**What the task asks:** Look through the data below and work out how many lines contain the string "location". Give the number alone.

**Listed entries:**
***

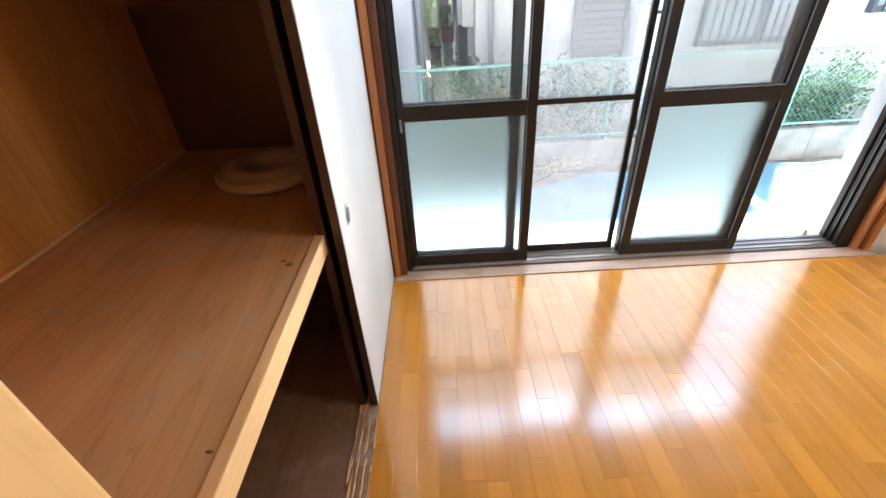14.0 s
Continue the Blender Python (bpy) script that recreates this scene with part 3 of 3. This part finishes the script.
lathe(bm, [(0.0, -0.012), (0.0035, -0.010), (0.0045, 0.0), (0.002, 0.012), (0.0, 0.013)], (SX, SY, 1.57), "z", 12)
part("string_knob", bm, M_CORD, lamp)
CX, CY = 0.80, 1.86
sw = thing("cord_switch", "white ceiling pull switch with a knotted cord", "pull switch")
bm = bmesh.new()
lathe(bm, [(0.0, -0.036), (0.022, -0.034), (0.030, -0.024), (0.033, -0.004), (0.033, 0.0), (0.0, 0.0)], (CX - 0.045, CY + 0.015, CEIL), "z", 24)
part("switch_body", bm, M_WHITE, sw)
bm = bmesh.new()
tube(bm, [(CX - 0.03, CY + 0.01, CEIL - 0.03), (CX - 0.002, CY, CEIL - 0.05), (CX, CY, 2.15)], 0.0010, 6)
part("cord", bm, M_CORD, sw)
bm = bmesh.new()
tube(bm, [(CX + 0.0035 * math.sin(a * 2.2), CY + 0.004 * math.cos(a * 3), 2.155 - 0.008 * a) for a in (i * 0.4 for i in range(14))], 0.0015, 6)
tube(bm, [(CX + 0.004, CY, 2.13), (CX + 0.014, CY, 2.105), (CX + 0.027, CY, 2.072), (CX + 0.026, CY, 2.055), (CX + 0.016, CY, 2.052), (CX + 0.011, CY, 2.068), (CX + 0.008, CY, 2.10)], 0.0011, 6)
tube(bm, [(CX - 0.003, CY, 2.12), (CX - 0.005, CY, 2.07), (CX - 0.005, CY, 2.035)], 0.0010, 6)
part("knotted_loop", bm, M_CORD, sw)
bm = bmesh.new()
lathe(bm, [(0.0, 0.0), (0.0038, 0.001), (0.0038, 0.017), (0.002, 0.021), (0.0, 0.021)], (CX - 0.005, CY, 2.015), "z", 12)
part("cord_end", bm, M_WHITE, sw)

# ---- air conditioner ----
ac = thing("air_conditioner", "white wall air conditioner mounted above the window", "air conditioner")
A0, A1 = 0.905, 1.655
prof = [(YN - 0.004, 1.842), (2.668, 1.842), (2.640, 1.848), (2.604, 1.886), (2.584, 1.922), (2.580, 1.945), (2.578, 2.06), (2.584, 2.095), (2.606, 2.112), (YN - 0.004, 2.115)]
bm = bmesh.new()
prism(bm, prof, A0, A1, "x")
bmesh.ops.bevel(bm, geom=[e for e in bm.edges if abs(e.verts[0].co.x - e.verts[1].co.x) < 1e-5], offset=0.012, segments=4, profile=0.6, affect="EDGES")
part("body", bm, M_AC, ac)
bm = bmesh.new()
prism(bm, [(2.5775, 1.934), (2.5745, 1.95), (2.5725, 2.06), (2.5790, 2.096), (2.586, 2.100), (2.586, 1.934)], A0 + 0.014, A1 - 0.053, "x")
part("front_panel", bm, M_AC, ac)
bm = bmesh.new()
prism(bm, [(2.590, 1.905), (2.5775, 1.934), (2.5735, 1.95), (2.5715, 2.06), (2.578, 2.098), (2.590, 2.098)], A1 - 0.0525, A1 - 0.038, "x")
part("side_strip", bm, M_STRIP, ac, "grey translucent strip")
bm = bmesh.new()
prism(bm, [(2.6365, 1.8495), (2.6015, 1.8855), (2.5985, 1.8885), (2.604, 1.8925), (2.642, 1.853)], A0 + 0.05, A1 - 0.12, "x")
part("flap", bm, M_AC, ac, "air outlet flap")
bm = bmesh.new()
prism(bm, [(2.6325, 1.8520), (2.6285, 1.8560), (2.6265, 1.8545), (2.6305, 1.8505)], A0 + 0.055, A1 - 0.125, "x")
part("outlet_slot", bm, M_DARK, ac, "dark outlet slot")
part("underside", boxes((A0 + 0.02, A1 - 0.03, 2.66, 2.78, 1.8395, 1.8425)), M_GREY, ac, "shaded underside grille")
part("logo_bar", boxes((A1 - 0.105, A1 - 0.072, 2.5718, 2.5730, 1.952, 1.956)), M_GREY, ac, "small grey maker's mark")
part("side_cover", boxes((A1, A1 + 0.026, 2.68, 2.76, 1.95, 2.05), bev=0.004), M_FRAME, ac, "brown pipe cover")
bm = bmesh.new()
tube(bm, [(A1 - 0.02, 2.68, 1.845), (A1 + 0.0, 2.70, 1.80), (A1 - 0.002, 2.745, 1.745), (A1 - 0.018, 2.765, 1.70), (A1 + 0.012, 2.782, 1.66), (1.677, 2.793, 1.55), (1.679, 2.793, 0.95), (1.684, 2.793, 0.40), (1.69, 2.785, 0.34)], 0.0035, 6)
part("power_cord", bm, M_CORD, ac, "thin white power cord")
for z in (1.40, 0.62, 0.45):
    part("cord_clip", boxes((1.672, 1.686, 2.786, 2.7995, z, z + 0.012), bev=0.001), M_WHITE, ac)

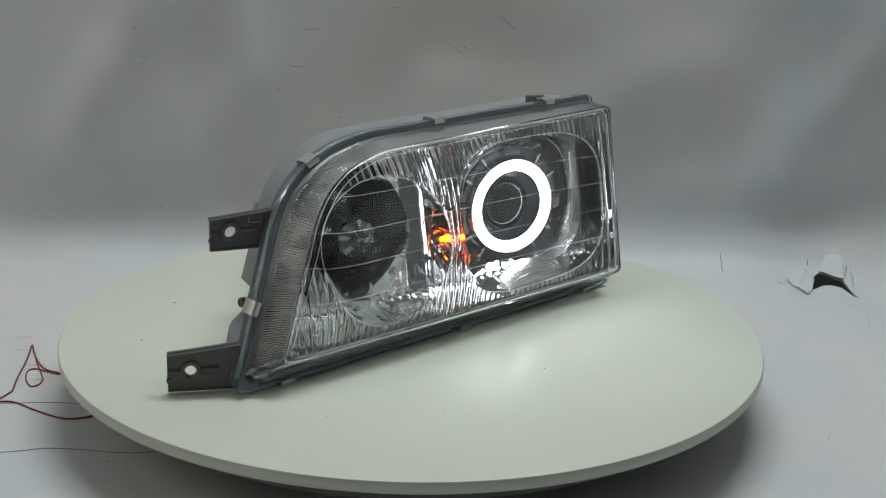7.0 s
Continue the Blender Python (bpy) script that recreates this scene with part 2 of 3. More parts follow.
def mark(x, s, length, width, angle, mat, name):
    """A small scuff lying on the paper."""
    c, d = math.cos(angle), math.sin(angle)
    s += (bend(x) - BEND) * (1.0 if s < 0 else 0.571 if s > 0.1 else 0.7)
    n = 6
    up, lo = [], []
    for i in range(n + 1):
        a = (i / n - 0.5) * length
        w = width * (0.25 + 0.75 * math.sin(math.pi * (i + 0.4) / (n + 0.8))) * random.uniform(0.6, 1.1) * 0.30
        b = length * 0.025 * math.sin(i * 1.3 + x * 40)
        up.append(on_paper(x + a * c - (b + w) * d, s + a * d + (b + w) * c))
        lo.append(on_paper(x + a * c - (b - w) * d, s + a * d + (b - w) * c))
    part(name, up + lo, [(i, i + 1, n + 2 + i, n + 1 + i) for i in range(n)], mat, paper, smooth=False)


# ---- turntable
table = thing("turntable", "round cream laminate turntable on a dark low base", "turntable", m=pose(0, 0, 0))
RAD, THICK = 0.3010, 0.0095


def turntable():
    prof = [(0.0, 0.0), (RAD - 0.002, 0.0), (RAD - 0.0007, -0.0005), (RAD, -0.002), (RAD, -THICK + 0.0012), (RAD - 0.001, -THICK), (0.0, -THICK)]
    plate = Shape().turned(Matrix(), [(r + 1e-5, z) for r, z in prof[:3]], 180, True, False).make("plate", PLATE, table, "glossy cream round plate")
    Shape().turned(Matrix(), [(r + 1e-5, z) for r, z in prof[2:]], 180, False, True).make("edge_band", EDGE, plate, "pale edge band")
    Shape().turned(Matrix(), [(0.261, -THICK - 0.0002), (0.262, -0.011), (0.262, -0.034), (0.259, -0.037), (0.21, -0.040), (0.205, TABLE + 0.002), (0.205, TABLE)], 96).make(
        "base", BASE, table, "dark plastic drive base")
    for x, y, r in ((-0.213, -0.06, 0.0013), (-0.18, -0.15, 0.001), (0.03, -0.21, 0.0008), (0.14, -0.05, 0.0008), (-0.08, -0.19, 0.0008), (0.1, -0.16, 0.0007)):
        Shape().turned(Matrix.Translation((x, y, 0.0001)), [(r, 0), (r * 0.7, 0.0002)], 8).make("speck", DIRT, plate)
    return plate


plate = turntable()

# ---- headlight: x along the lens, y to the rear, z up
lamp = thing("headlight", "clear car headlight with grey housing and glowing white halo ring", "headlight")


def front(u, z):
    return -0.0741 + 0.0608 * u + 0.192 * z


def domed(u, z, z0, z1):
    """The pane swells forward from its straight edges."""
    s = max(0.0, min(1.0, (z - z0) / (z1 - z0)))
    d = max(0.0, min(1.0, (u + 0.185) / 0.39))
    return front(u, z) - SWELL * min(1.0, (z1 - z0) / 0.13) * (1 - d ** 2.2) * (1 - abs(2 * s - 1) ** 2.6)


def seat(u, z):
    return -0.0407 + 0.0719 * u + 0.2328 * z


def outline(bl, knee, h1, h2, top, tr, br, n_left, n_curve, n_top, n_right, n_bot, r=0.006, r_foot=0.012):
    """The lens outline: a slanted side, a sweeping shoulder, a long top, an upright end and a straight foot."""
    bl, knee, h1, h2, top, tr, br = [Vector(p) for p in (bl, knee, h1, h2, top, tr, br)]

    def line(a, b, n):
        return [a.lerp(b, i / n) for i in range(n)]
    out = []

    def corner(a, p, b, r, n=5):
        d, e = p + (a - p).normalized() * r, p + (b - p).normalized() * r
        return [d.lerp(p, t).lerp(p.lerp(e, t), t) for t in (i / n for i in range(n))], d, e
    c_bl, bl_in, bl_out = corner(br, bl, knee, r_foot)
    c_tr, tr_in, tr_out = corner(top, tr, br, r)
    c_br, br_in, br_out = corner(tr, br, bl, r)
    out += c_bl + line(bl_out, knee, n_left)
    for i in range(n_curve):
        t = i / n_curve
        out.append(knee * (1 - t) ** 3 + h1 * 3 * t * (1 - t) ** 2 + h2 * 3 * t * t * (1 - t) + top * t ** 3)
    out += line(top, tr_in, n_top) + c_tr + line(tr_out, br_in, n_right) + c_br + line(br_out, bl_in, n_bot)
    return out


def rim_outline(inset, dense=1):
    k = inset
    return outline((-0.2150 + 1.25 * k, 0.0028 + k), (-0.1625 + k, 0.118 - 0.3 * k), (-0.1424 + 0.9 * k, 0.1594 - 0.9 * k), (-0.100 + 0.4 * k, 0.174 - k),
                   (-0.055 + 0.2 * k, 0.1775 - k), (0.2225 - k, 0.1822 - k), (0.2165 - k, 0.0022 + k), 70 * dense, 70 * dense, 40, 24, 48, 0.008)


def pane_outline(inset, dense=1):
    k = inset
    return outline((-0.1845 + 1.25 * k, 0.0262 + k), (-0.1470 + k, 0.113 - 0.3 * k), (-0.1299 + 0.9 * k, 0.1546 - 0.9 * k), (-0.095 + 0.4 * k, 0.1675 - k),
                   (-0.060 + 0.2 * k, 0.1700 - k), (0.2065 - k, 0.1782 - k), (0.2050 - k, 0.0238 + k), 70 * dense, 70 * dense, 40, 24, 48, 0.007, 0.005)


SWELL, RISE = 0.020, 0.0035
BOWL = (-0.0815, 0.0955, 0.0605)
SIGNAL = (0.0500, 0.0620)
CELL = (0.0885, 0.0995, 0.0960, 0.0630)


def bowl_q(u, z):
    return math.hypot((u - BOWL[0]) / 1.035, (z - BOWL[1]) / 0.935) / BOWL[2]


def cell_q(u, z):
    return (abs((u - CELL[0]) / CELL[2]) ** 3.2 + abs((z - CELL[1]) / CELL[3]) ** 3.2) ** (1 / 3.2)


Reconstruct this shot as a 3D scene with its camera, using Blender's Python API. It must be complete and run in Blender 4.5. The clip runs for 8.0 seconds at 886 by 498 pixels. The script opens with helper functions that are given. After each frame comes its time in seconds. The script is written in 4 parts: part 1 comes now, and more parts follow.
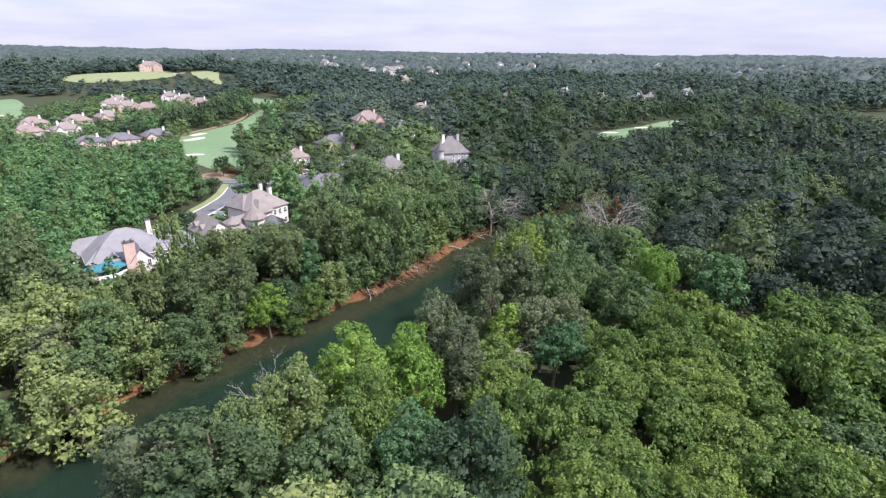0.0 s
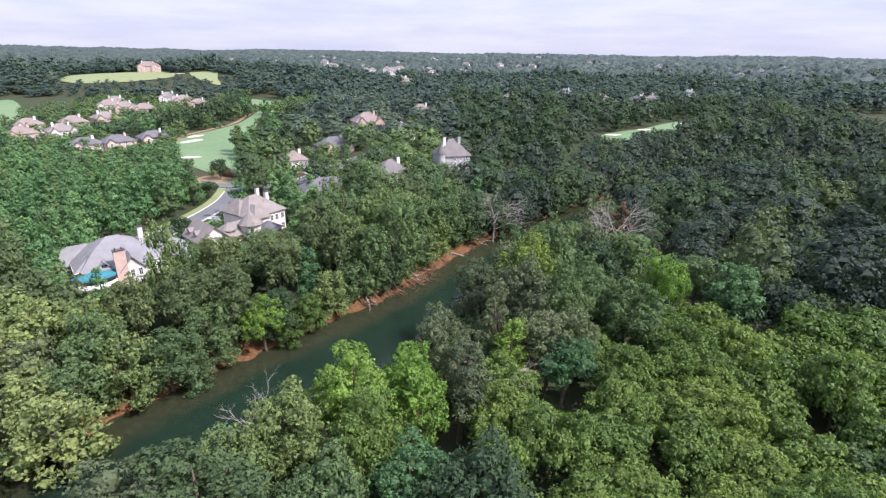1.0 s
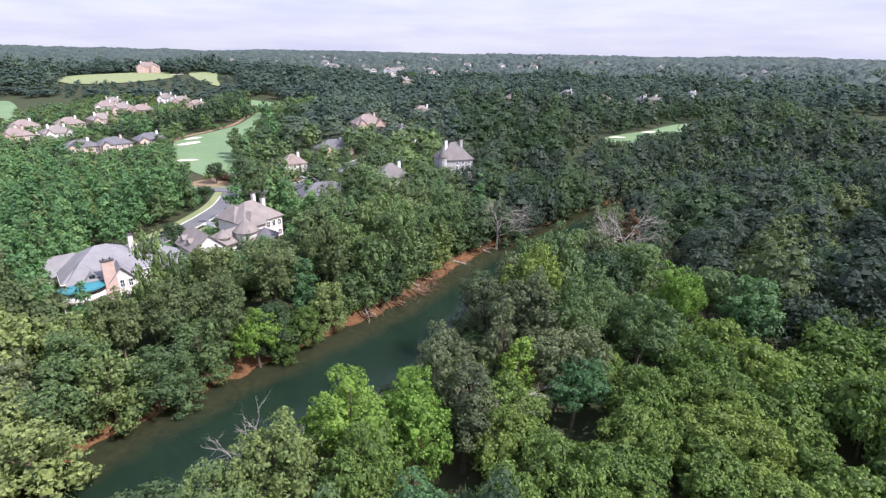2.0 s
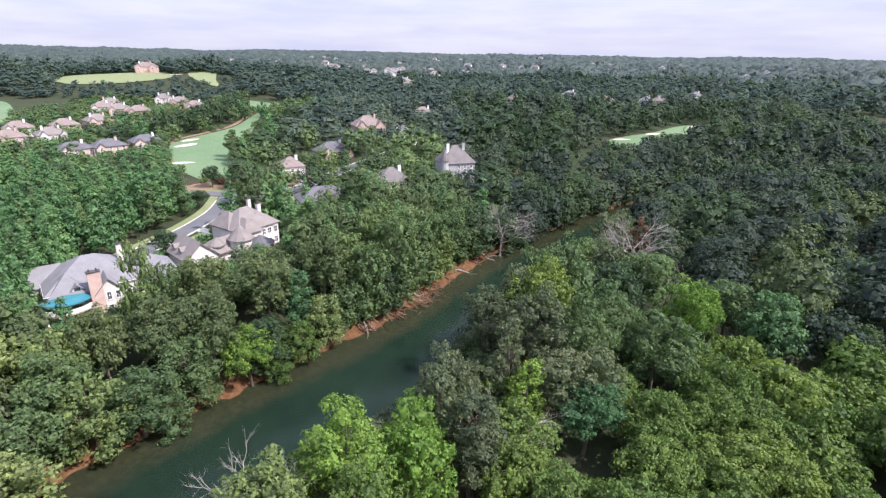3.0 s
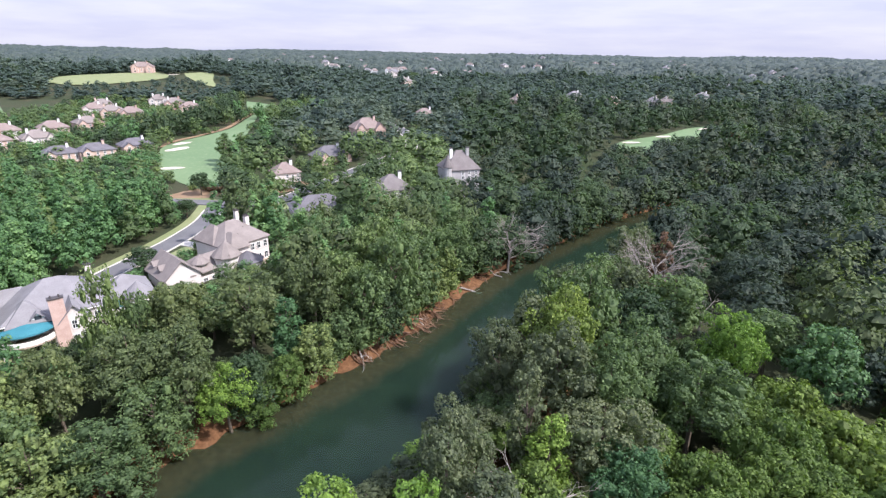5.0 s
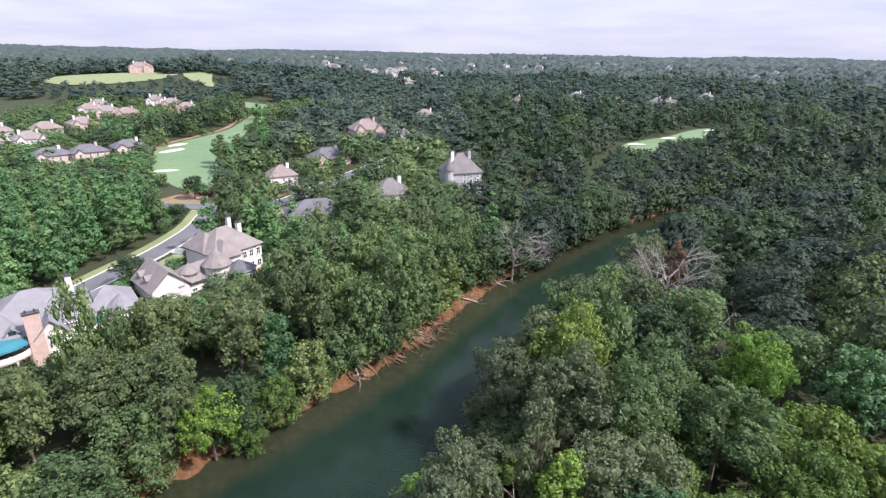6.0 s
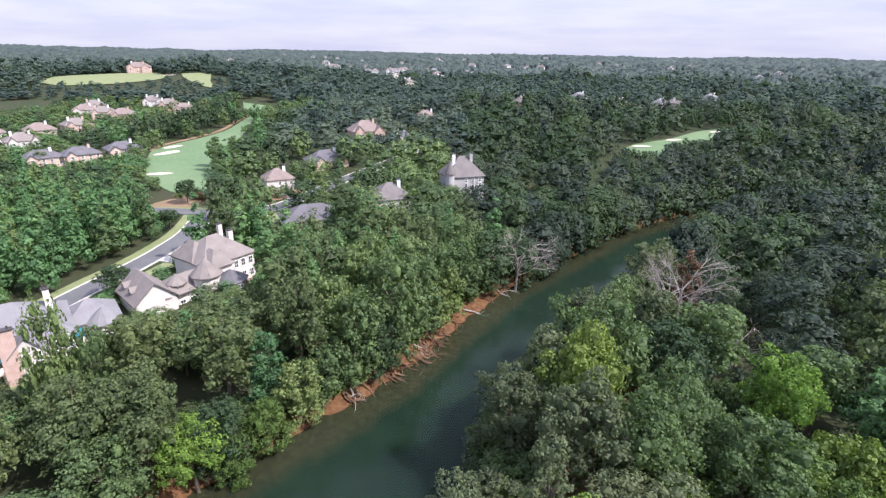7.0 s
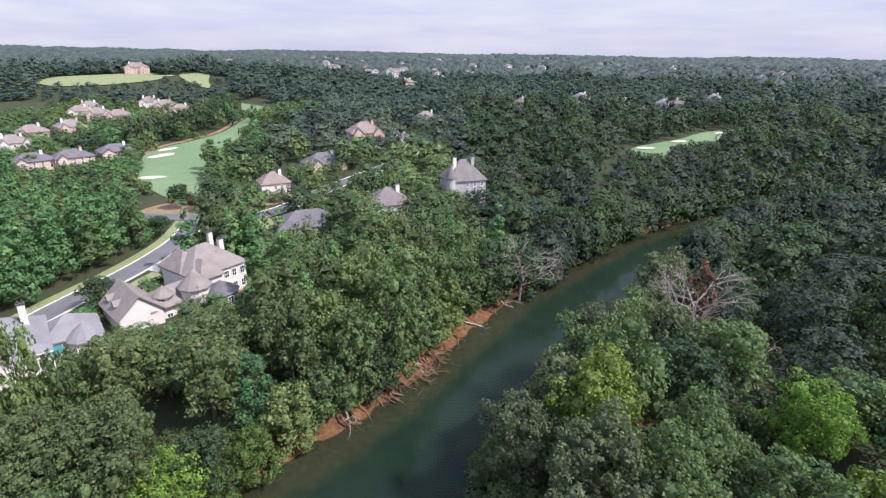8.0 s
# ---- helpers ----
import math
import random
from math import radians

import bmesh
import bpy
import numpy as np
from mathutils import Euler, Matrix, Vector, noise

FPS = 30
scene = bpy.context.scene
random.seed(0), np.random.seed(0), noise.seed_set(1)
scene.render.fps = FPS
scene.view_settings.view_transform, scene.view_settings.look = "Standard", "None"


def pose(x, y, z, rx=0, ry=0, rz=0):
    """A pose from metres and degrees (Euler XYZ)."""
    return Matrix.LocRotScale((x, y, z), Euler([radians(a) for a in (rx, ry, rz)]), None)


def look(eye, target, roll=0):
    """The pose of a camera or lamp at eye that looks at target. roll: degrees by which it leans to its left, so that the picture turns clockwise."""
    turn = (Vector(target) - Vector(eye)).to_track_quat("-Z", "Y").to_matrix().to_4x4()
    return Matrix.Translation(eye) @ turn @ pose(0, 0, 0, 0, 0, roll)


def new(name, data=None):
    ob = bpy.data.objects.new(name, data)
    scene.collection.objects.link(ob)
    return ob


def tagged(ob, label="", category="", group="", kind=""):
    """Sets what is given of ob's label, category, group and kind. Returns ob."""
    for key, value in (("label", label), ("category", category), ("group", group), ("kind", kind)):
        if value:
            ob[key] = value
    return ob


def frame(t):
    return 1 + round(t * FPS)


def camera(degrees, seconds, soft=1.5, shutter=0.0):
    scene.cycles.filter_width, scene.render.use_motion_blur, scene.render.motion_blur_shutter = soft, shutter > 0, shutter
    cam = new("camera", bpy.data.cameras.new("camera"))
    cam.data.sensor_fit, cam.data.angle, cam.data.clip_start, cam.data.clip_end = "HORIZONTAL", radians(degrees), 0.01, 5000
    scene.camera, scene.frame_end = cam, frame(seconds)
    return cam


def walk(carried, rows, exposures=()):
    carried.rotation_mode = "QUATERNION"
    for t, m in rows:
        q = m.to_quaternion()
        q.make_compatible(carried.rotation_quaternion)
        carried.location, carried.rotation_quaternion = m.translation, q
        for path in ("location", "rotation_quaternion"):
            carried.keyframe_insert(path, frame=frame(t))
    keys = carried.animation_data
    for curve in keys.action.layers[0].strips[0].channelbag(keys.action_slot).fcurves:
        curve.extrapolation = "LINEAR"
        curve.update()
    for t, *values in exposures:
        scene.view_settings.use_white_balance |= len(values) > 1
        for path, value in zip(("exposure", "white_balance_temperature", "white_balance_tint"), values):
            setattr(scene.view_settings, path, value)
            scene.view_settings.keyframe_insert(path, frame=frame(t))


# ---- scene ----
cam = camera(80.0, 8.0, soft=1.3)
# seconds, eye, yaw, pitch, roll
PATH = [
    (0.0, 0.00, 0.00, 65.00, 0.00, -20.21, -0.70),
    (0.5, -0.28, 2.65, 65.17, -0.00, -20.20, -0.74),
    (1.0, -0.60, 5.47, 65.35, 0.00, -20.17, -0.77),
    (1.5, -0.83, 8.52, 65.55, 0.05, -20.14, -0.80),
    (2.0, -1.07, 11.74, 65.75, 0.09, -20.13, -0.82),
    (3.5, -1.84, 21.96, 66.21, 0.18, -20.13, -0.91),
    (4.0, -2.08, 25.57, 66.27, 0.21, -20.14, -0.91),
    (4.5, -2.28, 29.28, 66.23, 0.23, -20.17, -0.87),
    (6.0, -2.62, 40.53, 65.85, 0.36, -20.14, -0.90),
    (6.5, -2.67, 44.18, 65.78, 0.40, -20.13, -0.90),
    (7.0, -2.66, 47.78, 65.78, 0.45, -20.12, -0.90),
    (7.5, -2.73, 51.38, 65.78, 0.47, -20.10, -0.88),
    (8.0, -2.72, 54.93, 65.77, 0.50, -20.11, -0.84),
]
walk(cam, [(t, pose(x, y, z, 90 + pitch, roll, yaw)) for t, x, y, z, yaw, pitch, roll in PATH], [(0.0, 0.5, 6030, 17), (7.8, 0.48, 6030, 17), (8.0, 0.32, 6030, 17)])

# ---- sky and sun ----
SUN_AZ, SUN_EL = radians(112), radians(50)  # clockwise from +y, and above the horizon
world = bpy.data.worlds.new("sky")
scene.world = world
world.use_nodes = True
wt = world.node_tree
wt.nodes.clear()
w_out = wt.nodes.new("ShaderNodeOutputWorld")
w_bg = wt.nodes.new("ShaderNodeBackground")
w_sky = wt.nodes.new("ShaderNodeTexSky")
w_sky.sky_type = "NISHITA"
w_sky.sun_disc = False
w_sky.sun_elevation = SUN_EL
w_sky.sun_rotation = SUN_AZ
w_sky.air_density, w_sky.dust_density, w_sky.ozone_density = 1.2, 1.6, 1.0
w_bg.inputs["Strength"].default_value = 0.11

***

**Reply:** 2